Work instructions: Write out only the span of lines that begins at the line with "import bmesh" and ends at the line with "turn = (Vector(target)". Keep both end lines, word for word.

The records:

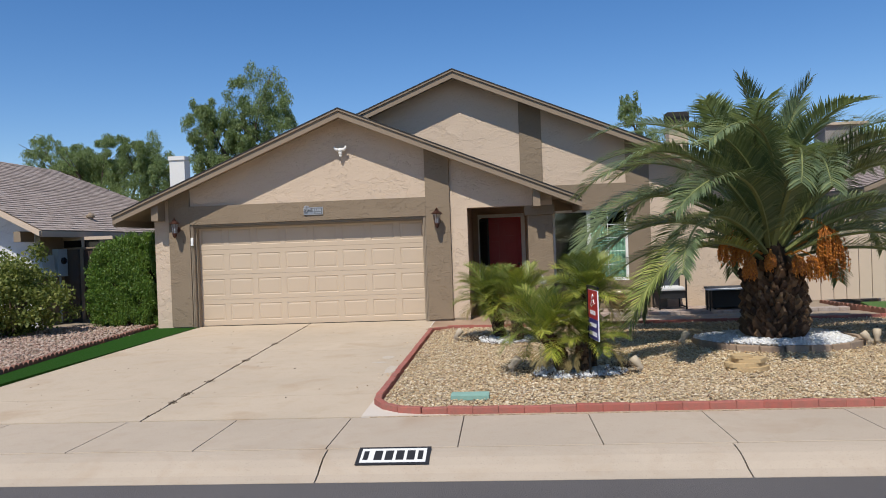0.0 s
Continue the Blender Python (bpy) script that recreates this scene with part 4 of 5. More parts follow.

...

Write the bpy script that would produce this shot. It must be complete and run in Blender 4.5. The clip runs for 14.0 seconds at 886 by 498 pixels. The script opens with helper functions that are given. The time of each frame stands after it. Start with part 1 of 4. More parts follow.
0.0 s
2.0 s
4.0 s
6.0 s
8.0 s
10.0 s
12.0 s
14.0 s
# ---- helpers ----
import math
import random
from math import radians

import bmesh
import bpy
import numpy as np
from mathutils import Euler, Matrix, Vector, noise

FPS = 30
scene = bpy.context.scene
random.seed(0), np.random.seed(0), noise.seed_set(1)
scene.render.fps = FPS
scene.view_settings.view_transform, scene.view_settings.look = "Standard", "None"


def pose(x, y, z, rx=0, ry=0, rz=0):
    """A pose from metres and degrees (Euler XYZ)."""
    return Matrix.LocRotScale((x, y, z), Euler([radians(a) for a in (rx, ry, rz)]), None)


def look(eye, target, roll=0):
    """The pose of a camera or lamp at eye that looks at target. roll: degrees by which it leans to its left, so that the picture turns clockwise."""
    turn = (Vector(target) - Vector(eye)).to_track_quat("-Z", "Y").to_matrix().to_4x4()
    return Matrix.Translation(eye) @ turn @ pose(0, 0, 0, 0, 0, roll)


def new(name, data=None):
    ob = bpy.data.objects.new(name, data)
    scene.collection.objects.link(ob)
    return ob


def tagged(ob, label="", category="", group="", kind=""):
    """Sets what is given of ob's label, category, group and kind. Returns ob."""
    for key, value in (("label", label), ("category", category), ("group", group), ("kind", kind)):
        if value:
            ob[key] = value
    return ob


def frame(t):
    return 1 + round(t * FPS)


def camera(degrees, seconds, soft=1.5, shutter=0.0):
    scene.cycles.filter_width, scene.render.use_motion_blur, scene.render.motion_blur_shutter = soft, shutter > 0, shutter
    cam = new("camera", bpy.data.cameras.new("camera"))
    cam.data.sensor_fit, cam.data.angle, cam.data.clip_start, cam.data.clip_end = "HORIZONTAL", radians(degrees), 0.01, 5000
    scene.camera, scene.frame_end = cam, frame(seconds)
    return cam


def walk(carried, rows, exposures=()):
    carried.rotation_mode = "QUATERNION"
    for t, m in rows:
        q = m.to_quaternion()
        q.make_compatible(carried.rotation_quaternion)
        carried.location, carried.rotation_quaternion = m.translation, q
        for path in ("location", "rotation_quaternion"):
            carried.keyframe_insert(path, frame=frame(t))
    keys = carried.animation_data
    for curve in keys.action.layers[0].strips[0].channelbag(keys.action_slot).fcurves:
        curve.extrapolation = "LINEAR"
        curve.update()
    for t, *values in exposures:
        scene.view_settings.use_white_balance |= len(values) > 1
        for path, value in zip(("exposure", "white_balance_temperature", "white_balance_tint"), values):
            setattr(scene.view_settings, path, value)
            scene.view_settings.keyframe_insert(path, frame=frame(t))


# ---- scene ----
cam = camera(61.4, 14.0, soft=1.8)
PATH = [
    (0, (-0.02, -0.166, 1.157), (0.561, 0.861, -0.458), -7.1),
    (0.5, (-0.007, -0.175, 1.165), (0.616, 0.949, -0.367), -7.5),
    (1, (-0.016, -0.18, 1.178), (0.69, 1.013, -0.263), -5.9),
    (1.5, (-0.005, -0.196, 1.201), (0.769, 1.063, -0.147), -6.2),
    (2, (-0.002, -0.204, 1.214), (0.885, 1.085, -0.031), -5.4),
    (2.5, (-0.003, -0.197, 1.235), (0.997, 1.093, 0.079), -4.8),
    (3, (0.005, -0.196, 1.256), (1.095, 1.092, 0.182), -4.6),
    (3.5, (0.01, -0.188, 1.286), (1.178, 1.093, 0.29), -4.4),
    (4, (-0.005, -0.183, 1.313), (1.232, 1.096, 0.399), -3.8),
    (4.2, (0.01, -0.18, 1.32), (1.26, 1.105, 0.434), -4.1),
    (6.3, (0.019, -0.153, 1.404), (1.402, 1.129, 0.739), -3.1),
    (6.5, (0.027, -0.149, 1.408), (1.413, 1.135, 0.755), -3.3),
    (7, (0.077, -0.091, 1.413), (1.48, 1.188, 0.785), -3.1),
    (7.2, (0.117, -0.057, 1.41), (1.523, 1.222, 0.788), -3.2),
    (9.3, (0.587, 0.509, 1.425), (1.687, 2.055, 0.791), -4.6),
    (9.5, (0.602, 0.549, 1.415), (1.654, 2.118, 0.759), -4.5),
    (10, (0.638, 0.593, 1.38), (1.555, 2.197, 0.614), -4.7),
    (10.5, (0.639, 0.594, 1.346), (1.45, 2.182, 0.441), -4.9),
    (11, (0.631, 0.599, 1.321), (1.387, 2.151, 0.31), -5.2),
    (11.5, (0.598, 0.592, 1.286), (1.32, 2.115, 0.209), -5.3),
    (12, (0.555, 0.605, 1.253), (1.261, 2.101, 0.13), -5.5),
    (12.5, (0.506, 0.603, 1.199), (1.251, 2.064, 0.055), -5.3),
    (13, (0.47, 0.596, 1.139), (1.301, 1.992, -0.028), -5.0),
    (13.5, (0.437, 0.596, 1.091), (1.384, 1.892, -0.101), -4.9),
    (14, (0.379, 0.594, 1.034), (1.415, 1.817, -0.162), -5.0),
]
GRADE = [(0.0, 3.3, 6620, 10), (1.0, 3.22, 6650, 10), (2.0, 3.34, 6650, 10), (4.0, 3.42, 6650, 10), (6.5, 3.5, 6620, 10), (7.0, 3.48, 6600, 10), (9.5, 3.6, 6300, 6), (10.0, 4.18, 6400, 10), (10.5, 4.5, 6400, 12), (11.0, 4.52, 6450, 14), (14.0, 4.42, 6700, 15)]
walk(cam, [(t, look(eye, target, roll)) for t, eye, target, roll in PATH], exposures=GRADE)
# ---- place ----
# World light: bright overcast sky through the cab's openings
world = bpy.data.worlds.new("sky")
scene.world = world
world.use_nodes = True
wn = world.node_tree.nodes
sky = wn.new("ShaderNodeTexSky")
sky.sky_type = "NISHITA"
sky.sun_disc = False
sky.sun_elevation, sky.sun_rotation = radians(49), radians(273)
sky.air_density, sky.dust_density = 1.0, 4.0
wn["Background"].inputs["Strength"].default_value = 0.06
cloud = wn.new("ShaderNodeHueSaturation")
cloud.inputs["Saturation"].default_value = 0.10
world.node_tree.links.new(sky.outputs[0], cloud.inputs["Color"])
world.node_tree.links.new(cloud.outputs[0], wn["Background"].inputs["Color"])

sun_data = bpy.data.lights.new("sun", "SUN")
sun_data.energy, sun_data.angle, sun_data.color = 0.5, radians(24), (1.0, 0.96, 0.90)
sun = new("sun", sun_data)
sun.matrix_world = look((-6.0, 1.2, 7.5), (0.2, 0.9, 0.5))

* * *

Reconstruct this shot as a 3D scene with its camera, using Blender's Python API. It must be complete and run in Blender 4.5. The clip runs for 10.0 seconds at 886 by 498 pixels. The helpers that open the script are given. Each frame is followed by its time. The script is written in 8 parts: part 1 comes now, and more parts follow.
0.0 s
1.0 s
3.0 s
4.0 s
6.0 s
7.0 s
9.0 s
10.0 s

Solution:
import bmesh
import bpy
import numpy as np
from mathutils import Euler, Matrix, Vector, noise

FPS = 30
scene = bpy.context.scene
random.seed(0), np.random.seed(0), noise.seed_set(1)
scene.render.fps = FPS
scene.view_settings.view_transform, scene.view_settings.look = "Standard", "None"


def pose(x, y, z, rx=0, ry=0, rz=0):
    """A pose from metres and degrees (Euler XYZ)."""
    return Matrix.LocRotScale((x, y, z), Euler([radians(a) for a in (rx, ry, rz)]), None)


def look(eye, target, roll=0):
    """The pose of a camera or lamp at eye that looks at target. roll: degrees by which it leans to its left, so that the picture turns clockwise."""
    turn = (Vector(target) - Vector(eye)).to_track_quat("-Z", "Y").to_matrix().to_4x4()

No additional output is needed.